**PROBLEM:** Identify all lines below that hold "with" and collect them.

--- begin DATA LINES ---

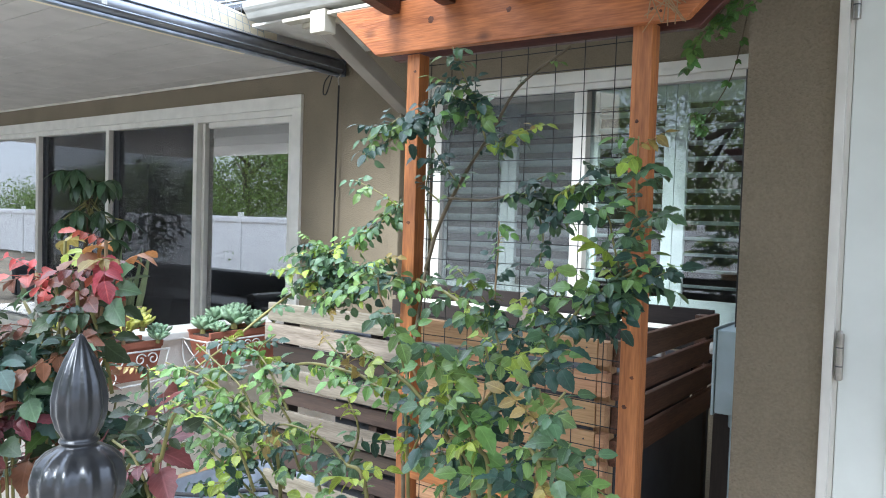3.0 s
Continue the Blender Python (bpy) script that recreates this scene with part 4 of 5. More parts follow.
DEEP = ("dark", "dark", "mid", "mid", "dark", "bright")
GREEN = ("dark", "mid", "bright", "bright", "young", "mid", "mid")
FRESH = ("mid", "bright", "young", "mid", "dark", "mid")
rose = thing("climbing_rose", (-0.9, 1.4, 0.0), "climbing rose with dark leaves trained on the arbor mesh", "rose")
grow(rose, [(-1.02, 1.38, 0.0), (-1.04, 1.40, 0.6), (-1.05, 1.40, 1.01), (-1.06, 1.45, 1.18), (-1.04, 1.46, 1.35)], 0.0075, 0.006, 0.5, DEEP, 0.8, 1, 0.9, OLDCANE)
grow(rose, [(-1.04, 1.46, 1.35), (-1.00, 1.46, 1.47), (-0.93, 1.46, 1.59), (-0.85, 1.46, 1.70), (-0.78, 1.46, 1.80), (-0.65, 1.46, 1.88)], 0.0072, 0.0038, 0.13, FRESH, 0.6, 2, 0.5, OLDCANE)
grow(rose, [(-0.83, 1.40, 1.67), (-0.86, 1.39, 1.76), (-0.89, 1.38, 1.83), (-0.92, 1.38, 1.89)], 0.003, 0.002, 0.022, DEEP, 0.82, 3, young_tip=False)
grow(rose, [(-0.84, 1.40, 1.74), (-0.91, 1.38, 1.77), (-0.99, 1.36, 1.74), (-1.03, 1.30, 1.69), (-1.09, 1.28, 1.70)], 0.004, 0.002, 0.017, DEEP, 0.85, 4, young_tip=False)
grow(rose, [(-0.98, 1.36, 1.73), (-1.02, 1.31, 1.68), (-1.07, 1.29, 1.645)], 0.003, 0.002, 0.017, DEEP, 0.85, 5, young_tip=False)
grow(rose, [(-0.85, 1.43, 1.66), (-0.78, 1.42, 1.68), (-0.70, 1.42, 1.695)], 0.003, 0.002, 0.020, FRESH, 0.75, 6)
grow(rose, [(-0.80, 1.42, 1.67), (-0.78, 1.41, 1.63)], 0.002, 0.0015, 0.024, FRESH, 0.7, 7)
grow(rose, [(-0.93, 1.45, 1.56), (-0.97, 1.44, 1.61), (-1.01, 1.44, 1.66)], 0.003, 0.002, 0.018, DEEP, 0.75, 8, young_tip=False)
grow(rose, [(-1.00, 1.45, 1.53), (-1.03, 1.44, 1.56), (-1.02, 1.44, 1.62)], 0.003, 0.002, 0.022, DEEP, 0.7, 9, young_tip=False)
grow(rose, [(-1.05, 1.50, 1.42), (-1.12, 1.54, 1.52), (-1.20, 1.55, 1.52), (-1.30, 1.55, 1.47), (-1.39, 1.55, 1.41), (-1.45, 1.55, 1.36)], 0.004, 0.002, 0.022, GREEN, 0.82, 10, 0.3)
grow(rose, [(-1.18, 1.52, 1.51), (-1.24, 1.50, 1.55), (-1.33, 1.50, 1.585)], 0.003, 0.002, 0.026, GREEN, 0.8, 11)
grow(rose, [(-1.77, 1.25, 0.99), (-1.63, 1.30, 1.10), (-1.58, 1.40, 1.19), (-1.52, 1.48, 1.26), (-1.29, 1.48, 1.32), (-1.06, 1.46, 1.32), (-0.83, 1.40, 1.26)], 0.004, 0.007, 0.034, GREEN, 0.85, 12, 0.3, young_tip=False)
grow(rose, [(-1.25, 1.46, 1.33), (-1.36, 1.45, 1.37), (-1.46, 1.45, 1.41)], 0.003, 0.002, 0.017, GREEN, 0.9, 13)
grow(rose, [(-1.36, 1.46, 1.30), (-1.47, 1.45, 1.33), (-1.57, 1.45, 1.31)], 0.003, 0.002, 0.017, GREEN, 0.9, 14)
grow(rose, [(-1.07, 1.41, 1.32), (-1.17, 1.40, 1.29), (-1.29, 1.40, 1.28), (-1.39, 1.40, 1.24)], 0.003, 0.002, 0.018, GREEN, 0.88, 15)
grow(rose, [(-1.25, 1.42, 1.32), (-1.17, 1.40, 1.36), (-1.11, 1.40, 1.38)], 0.003, 0.002, 0.022, FRESH, 0.8, 16)
grow(rose, [(-1.30, 1.48, 1.32), (-1.36, 1.46, 1.26), (-1.42, 1.44, 1.22)], 0.003, 0.002, 0.018, GREEN, 0.85, 17)
grow(rose, [(-0.97, 1.45, 1.535), (-0.85, 1.43, 1.53), (-0.77, 1.42, 1.54), (-0.68, 1.42, 1.54), (-0.60, 1.42, 1.55), (-0.49, 1.35, 1.56)], 0.004, 0.003, 0.016, DEEP, 0.8, 18, 0.38, OLDCANE, young_tip=False)
grow(rose, [(-0.70, 1.41, 1.53), (-0.67, 1.40, 1.45), (-0.68, 1.40, 1.38)], 0.003, 0.0015, 0.028, DEEP, 0.7, 19, young_tip=False)
grow(rose, [(-0.62, 1.37, 1.54), (-0.57, 1.35, 1.56), (-0.53, 1.35, 1.60)], 0.003, 0.002, 0.018, GREEN, 0.8, 20)
grow(rose, [(-0.73, 1.41, 1.53), (-0.69, 1.40, 1.575), (-0.65, 1.40, 1.585)], 0.003, 0.002, 0.020, DEEP, 0.75, 21, young_tip=False)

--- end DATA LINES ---

**EXERCISE RESULT:**
Continue the Blender Python (bpy) script that recreates this scene with part 4 of 5. More parts follow.
rose = thing("climbing_rose", (-0.9, 1.4, 0.0), "climbing rose with dark leaves trained on the arbor mesh", "rose")